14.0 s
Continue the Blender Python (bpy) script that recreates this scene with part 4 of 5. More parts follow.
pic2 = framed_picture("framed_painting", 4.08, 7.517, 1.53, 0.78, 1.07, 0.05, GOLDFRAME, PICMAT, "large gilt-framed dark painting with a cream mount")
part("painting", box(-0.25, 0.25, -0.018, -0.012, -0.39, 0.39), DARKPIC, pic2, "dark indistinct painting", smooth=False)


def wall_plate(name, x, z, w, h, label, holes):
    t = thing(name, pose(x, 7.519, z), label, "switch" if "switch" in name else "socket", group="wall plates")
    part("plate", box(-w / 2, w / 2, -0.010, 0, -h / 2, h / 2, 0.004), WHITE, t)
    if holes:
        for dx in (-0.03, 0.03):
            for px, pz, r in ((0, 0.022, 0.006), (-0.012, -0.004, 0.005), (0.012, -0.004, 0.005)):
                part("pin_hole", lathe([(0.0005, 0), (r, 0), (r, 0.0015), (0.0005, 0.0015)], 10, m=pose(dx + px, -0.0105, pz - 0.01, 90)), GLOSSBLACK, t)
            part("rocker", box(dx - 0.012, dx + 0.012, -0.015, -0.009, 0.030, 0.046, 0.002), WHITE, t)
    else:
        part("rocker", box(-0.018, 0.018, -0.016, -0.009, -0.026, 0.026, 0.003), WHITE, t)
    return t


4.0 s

#### [Exercise goal]
Print the listing above in its entirety, with every line exact.

#### [Expected answer]
14.0 s
Continue the Blender Python (bpy) script that recreates this scene with part 4 of 5. More parts follow.
pic2 = framed_picture("framed_painting", 4.08, 7.517, 1.53, 0.78, 1.07, 0.05, GOLDFRAME, PICMAT, "large gilt-framed dark painting with a cream mount")
part("painting", box(-0.25, 0.25, -0.018, -0.012, -0.39, 0.39), DARKPIC, pic2, "dark indistinct painting", smooth=False)


def wall_plate(name, x, z, w, h, label, holes):
    t = thing(name, pose(x, 7.519, z), label, "switch" if "switch" in name else "socket", group="wall plates")
    part("plate", box(-w / 2, w / 2, -0.010, 0, -h / 2, h / 2, 0.004), WHITE, t)
    if holes:
        for dx in (-0.03, 0.03):
            for px, pz, r in ((0, 0.022, 0.006), (-0.012, -0.004, 0.005), (0.012, -0.004, 0.005)):
                part("pin_hole", lathe([(0.0005, 0), (r, 0), (r, 0.0015), (0.0005, 0.0015)], 10, m=pose(dx + px, -0.0105, pz - 0.01, 90)), GLOSSBLACK, t)
            part("rocker", box(dx - 0.012, dx + 0.012, -0.015, -0.009, 0.030, 0.046, 0.002), WHITE, t)
    else:
        part("rocker", box(-0.018, 0.018, -0.016, -0.009, -0.026, 0.026, 0.003), WHITE, t)
    return t


4.0 s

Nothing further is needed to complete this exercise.